**Source material:**
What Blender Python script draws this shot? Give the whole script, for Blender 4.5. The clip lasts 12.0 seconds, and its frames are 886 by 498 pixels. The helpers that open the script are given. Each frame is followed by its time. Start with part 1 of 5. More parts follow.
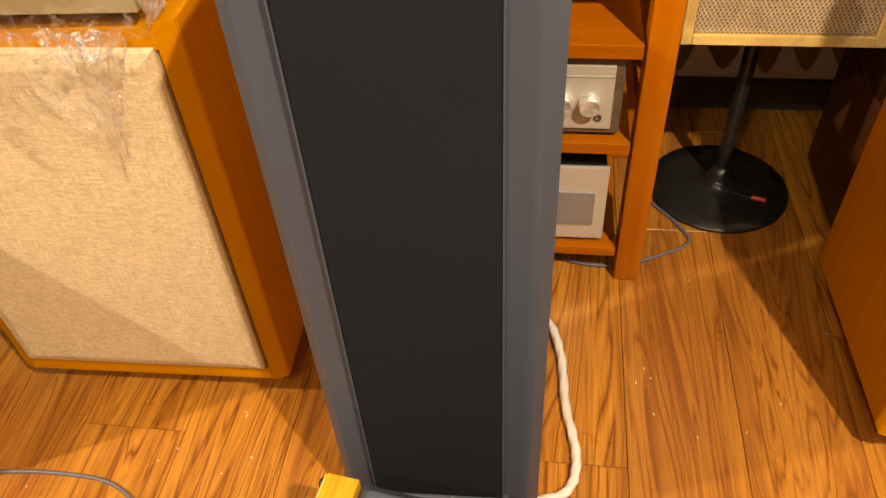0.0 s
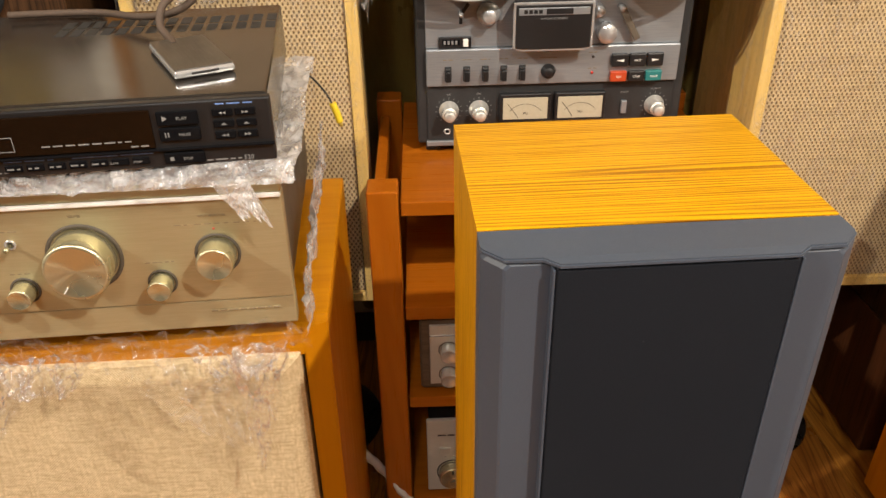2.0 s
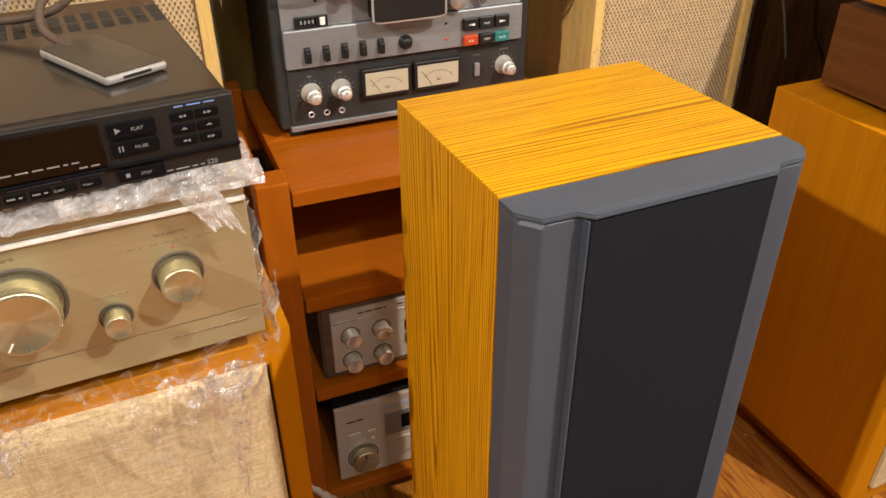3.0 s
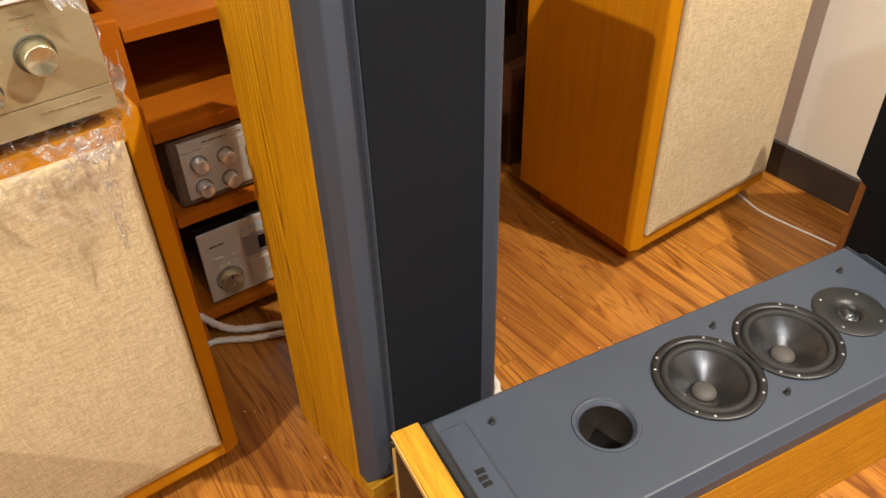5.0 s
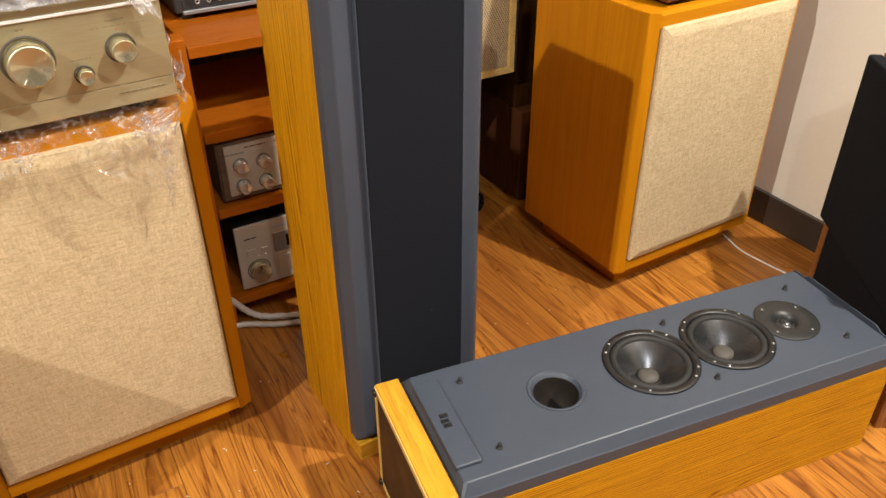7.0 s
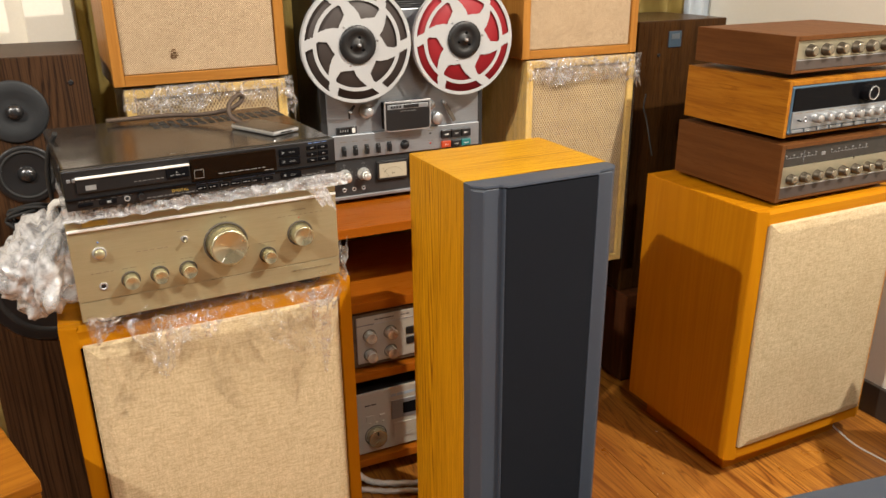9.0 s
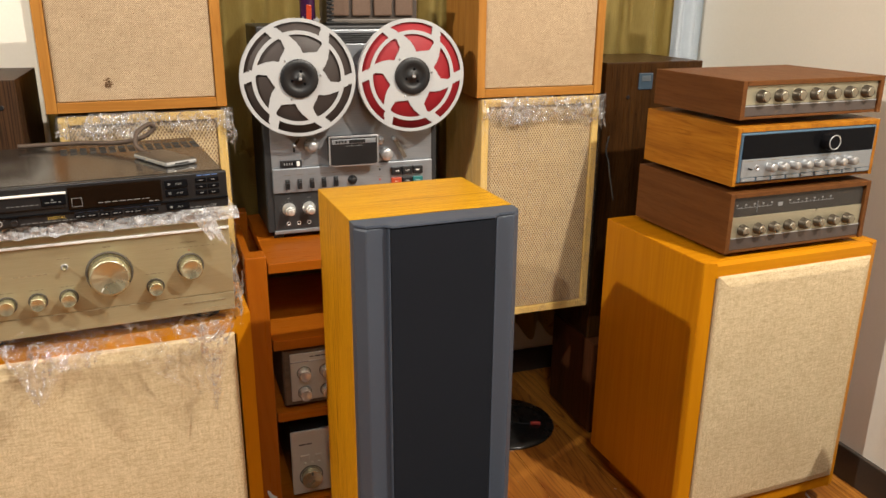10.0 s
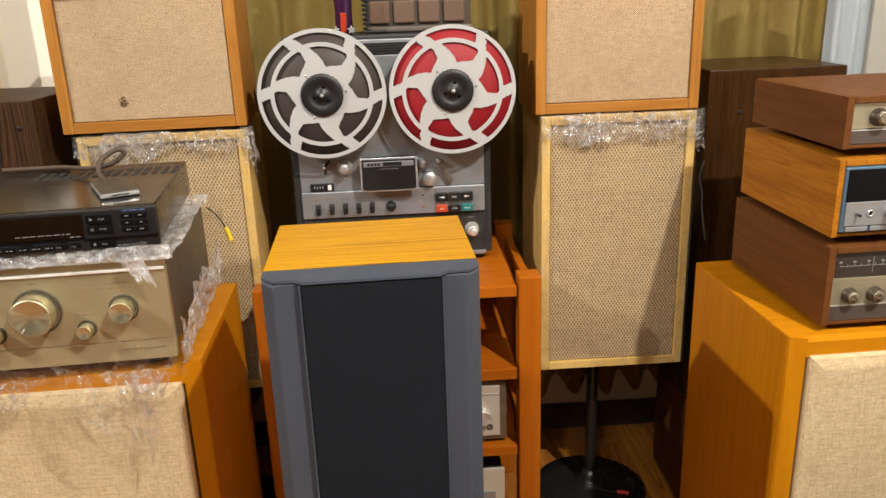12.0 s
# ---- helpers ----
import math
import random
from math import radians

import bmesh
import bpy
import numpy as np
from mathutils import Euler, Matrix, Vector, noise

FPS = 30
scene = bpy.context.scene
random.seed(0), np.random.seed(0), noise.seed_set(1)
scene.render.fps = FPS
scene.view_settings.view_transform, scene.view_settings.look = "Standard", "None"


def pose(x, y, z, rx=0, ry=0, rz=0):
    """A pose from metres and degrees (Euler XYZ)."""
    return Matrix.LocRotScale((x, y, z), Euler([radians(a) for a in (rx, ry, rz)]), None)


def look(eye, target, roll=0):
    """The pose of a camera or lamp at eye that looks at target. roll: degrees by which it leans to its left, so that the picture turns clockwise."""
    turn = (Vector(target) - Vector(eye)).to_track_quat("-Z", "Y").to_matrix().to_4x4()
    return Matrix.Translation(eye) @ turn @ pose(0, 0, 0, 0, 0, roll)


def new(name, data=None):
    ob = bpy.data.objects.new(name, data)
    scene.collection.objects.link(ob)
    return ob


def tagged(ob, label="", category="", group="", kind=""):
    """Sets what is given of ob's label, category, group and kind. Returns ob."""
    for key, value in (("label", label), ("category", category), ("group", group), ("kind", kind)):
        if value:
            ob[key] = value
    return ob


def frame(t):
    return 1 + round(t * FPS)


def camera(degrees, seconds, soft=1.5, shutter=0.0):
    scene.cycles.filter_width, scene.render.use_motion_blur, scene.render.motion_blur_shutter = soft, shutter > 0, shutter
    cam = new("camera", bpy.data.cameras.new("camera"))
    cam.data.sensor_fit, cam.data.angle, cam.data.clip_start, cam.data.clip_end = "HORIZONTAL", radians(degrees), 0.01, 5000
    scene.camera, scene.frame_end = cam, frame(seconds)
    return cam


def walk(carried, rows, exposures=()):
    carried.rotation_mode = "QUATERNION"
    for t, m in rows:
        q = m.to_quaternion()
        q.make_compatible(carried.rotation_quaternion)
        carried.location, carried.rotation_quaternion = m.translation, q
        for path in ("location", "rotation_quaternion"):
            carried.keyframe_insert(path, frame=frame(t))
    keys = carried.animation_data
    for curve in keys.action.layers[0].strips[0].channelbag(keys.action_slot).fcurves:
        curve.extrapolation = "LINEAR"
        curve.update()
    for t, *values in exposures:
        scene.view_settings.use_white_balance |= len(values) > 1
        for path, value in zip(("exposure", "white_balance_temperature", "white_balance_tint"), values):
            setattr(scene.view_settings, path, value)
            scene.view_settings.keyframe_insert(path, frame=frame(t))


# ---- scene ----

**What is expected:**
The lines from the one containing "q.make_compatible(carried.rotation_quaternion)" to the one containing "keys = carried.animation_data", both included, are to be extracted exactly; give no other line.

**The reply:**
        q.make_compatible(carried.rotation_quaternion)
        carried.location, carried.rotation_quaternion = m.translation, q
        for path in ("location", "rotation_quaternion"):
            carried.keyframe_insert(path, frame=frame(t))
    keys = carried.animation_data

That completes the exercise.